- EXERCISE REQUIREMENTS
Begin with the first line below and retype each line exactly through the line containing "folds = [((random.Random(7". Any pictures are to be left out.

- DATA EXCERPT

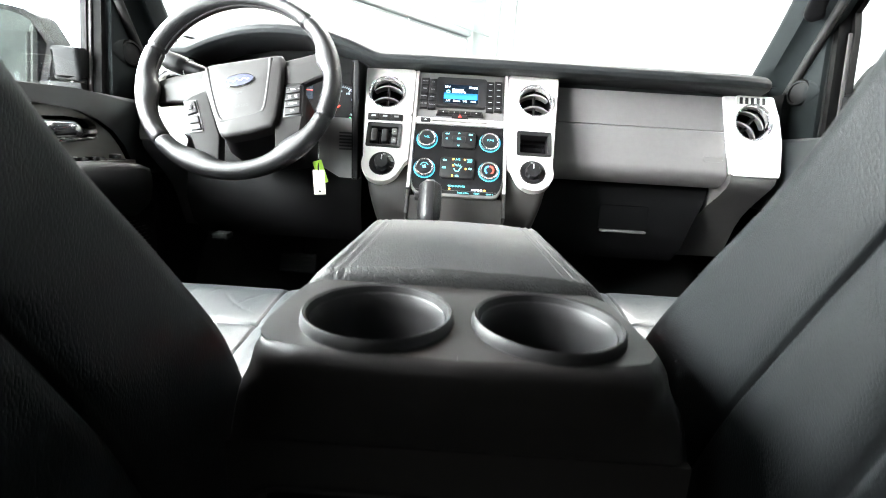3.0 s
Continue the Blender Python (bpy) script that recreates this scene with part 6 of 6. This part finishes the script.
# ---- seats ----
def seat(sx, back):
    """A leather front seat; back is its shift along the car."""
    d = thing("front_seat", (sx * 0.43, 0.62 + back, 0.0), "black leather front seat with creased stitched cushion", "car seat", "front seats")
    cx = sx * (0.455 if sx > 0 else 0.447)
    y0, y1 = 0.42 + back, 0.940 + back
    hw = 0.251
    # plan of the seams, in cushion coordinates (x to the outside, y forward from the rear)
    L = y1 - y0
    seams = [[(-0.176, 0.0), (-0.172, 0.30), (-0.168, L)], [(0.104, 0.0), (0.114, 0.32), (0.137, L)], [(-0.173, L - 0.178), (-0.012, L - 0.186), (0.114, L - 0.176)], [(-0.02, 0.0), (-0.012, L - 0.186)]]
    folds = [((random.Random(7 + i).uniform(-0.16, 0.13)), random.Random(70 + i).uniform(0.2, L - 0.05), random.Random(90 + i).uniform(-0.9, 0.9), random.Random(40 + i).uniform(0.02, 0.06)) for i in range(22)]

    def cushion(u, v):
        a, b = math.sin((u - 0.5) * math.pi), math.sin((v - 0.5) * math.pi)
        x, y = hw * a, L / 2 + L / 2 * b
        side = (1 - abs(a) ** 18) ** (1 / 4)
        endz = (1 - abs(b) ** 11) ** (1 / 4.5)
        h = (0.337 if sx > 0 else 0.330) - 0.075 * max(0.0, L - 0.08 - y)
        h += 0.042 * smooth(0.112, 0.232, x) * (1 - 0.72 * smooth(L - 0.26, L - 0.02, y)) + (0.0 if sx > 0 else 0.003) * smooth(-0.170, -0.205, x)
        for line in seams:
            dist = near_line((x, y), line)
            if dist < 0.05:
                h -= 0.0040 * math.exp(-(dist / 0.0021) ** 2) + 0.0022 * math.exp(-(dist / 0.010) ** 2)
        for fx, fy, fa, fl in folds:
            dx, dy = x - fx, y - fy
            al = dx * math.sin(fa) + dy * math.cos(fa)
            ac = dx * math.cos(fa) - dy * math.sin(fa) + 0.15 * al * al / fl
            if abs(al) < fl:
                h -= 0.00042 * math.exp(-(ac / 0.0026) ** 2) * (1 - (al / fl) ** 2)
        h += 0.0006 * noise.noise(Vector((x * 11, y * 11, 2.0 + sx)))
        h += (0.0028 if sx < 0 else 0.0010) * smooth(0.13, 0.17, x) * noise.noise(Vector((x * 55 + y * 18, y * 22 - x * 14, 5.0 + sx)))
        corner = (0.045 if sx < 0 else 0.030) * smooth(0.14, 0.25, x) * smooth(L - 0.20, L, y)
        return Vector((cx + sx * x, y0 + y - corner * 1.1, 0.16 + (h - 0.16 + 0.020) * side * endz))
    bm = bmesh.new()
    sheet(bm, cushion, 420, 460)
    cu = part("cushion", bm, leather, d, "creased black leather cushion", sharp=80)
    bm = bmesh.new()
    pts = []
    for k in range(61):
        t = 0.06 + 0.88 * k / 60
        pts.append(cushion(t, 0.902) + Vector((0, 0.004, 0.001)))
    for p, q in zip(pts, pts[1:]):
        dd = (q - p) * 0.3
        tube(bm, [p, p + dd], 0.0006, 4)
        tube(bm, [p + dd * 1.65, p + dd * 2.65], 0.0006, 4)
    tagged(part("front_stitching", bm, thread, cu, "pale edge stitching"), kind="stuff")
    bm = bmesh.new()
    pts = [cushion(0.122, 0.25 + 0.64 * k / 80) + Vector((0, 0, 0.0006)) for k in range(81)]
    for p, q in zip(pts, pts[1:]):
        tube(bm, [p, p.lerp(q, 0.6)], 0.0006, 4)
    tagged(part("side_stitching", bm, thread, cu, "pale edge stitching"), kind="stuff")
    bm = bmesh.new()
    box(bm, cx - 0.215, cx + 0.215, y0 + 0.03, y1 - 0.06, 0.02, 0.19, 0.02, 3)
    part("base", bm, shaded_black_plastic, d)

    # backrest: level cuts (height, front, rear)
    st = [(0.03, 0.560, 0.400), (0.14, 0.590, 0.366), (0.26, 0.600, 0.335), (0.34, 0.590, 0.312), (0.43, 0.550, 0.284), (0.52, 0.478, 0.257), (0.60, 0.408, 0.233), (0.67, 0.362, 0.212), (0.735, 0.328, 0.192), (0.85, 0.265, 0.155), (0.94, 0.205, 0.118), (0.985, 0.165, 0.112), (1.0, 0.145, 0.125)]
    prof = arc_line([(z, f, r) for z, f, r in st], 7)
    rings = []
    for z, f, r in prof:
        wd = 0.232 - 0.05 * smooth(0.72, 1.0, z) ** 1.5 - 0.02 * smooth(0.94, 1.0, z)
        mid, hd = (f + r) / 2, (f - r) / 2
        row = []
        rr = min(0.036, hd * 0.8)
        ring_pts = []
        for qx, qy, a0 in ((wd - rr, hd - rr, 0), (-wd + rr, hd - rr, 90), (-wd + rr, -hd + rr, 180), (wd - rr, -hd + rr, 270)):
            for k in range(26):
                a = radians(a0 + 90 * k / 25)
                ring_pts.append((qx + rr * math.cos(a), qy + rr * math.sin(a)))
            nx, ny = ((-1, 0), (0, -1), (1, 0), (0, 1))[a0 // 90]
            run = 2 * (wd - rr) if nx else 2 * (hd - rr)
            last = ring_pts[-1]
            cnt = 44 if nx else 110
            for k in range(1, cnt):
                ring_pts.append((last[0] + nx * run * k / cnt, last[1] + ny * run * k / cnt))
        for x, y in ring_pts:
            if abs(x) > wd - rr * 0.8:
                fy = y + hd
                for s, dp in ((2 * hd * 0.385, 0.0045), (0.018, 0.0045)):
                    g = dp * math.exp(-((fy - s) / 0.0017) ** 2) + 0.0028 * math.exp(-((fy - s) / 0.010) ** 2)
                    x -= math.copysign(g, x)
                x += math.copysign(0.006 * math.sin(math.pi * min(1, max(0, fy / (2 * hd)))), x)
            if y < -hd * 0.9:
                y += 0.008 * math.exp(-((abs(x) / wd - 0.72) / 0.015) ** 2)
            if y > hd * 0.5:
                y -= 0.035 * smooth(0.75, 0.45, abs(x) / wd) * smooth(0.26, 0.4, z)
            row.append(Vector((sx * (0.432 + x), mid + y + back, z)))
        rings.append(row)
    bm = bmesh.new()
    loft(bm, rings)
    part("backrest", bm, leather_back_shaded, d, "black leather backrest with stitched side panels", sharp=80)


seat(1, 0.0)
seat(-1, -0.072)


# ---- small things in the footwells and between the seats ----
def buckle(x, y, z, lean):
    d = thing("belt_buckle", (x, y, z - 0.08), "black seat belt buckle with a red release button", "belt buckle", "belt buckles")
    m = Matrix.Translation((x, y, z)) @ pose(0, 0, 0, -20, lean, 0)
    bm = bmesh.new()
    rows = [[m @ Vector((a, b, h)) for a, b in rrect(-w, w, -t, t, 0.004, 4)] for w, t, h in ((0.012, 0.006, -0.09), (0.016, 0.010, -0.05), (0.017, 0.011, -0.004), (0.0155, 0.0095, 0.0))]
    loft(bm, rows)
    part("casing", bm, plastic, d)
    bm = bmesh.new()
    prism(bm, rrect(-0.013, 0.013, -0.0005, 0.0075, 0.002, 3), m, -0.002, 0.003, 0.001, 2)
    part("release_button", bm, red_plastic, d, "red release button")


buckle(-0.165, 0.487, 0.410, 6)
buckle(0.162, 0.566, 0.413, -6)


def pedals():
    for x, z, w, h, nm in ((-0.455, 0.215, 0.055, 0.030, "brake_pedal"), (-0.30, 0.16, 0.022, 0.055, "accelerator_pedal")):
        d = thing(nm, (x, 1.50, 0.1), "black rubber " + nm.replace("_", " ") + " in the dark footwell", "pedal")
        m = frame_of((x, 1.40, z), (1, 0, 0), (0, 0.45, 1))
        bm = bmesh.new()
        prism(bm, rrect(-w, w, -h, h, 0.008, 4), m, -0.01, 0.006, 0.003, 2)
        part("pad", bm, shaded_black_plastic, d)
        bm = bmesh.new()
        for k in range(4):
            prism(bm, rrect(-w * 0.85, w * 0.85, -h * 0.75 + k * h * 0.45, -h * 0.75 + k * h * 0.45 + h * 0.2, 0.001, 2), m, 0.006, 0.008)
        part("ribs", bm, shaded_black_plastic, d)
        bm = bmesh.new()
        tube(bm, [m @ Vector((0, 0.0, -0.008)), Vector((x, 1.50, z + 0.18)), Vector((x, 1.60, z + 0.30))], 0.010, 8)
        part("lever", bm, shaded_black_plastic, d)
    d = thing("release_handle", (-0.60, 1.18, 0.36), "small grey release handle under the dashboard", "release handle")
    bm = bmesh.new()
    box(bm, -0.585, -0.545, 1.155, 1.19, 0.335, 0.352, 0.005, 2)
    part("grip", bm, plastic, d)


pedals()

- TASK OUTPUT
3.0 s
Continue the Blender Python (bpy) script that recreates this scene with part 6 of 6. This part finishes the script.
# ---- seats ----
def seat(sx, back):
    """A leather front seat; back is its shift along the car."""
    d = thing("front_seat", (sx * 0.43, 0.62 + back, 0.0), "black leather front seat with creased stitched cushion", "car seat", "front seats")
    cx = sx * (0.455 if sx > 0 else 0.447)
    y0, y1 = 0.42 + back, 0.940 + back
    hw = 0.251
    # plan of the seams, in cushion coordinates (x to the outside, y forward from the rear)
    L = y1 - y0
    seams = [[(-0.176, 0.0), (-0.172, 0.30), (-0.168, L)], [(0.104, 0.0), (0.114, 0.32), (0.137, L)], [(-0.173, L - 0.178), (-0.012, L - 0.186), (0.114, L - 0.176)], [(-0.02, 0.0), (-0.012, L - 0.186)]]
    folds = [((random.Random(7 + i).uniform(-0.16, 0.13)), random.Random(70 + i).uniform(0.2, L - 0.05), random.Random(90 + i).uniform(-0.9, 0.9), random.Random(40 + i).uniform(0.02, 0.06)) for i in range(22)]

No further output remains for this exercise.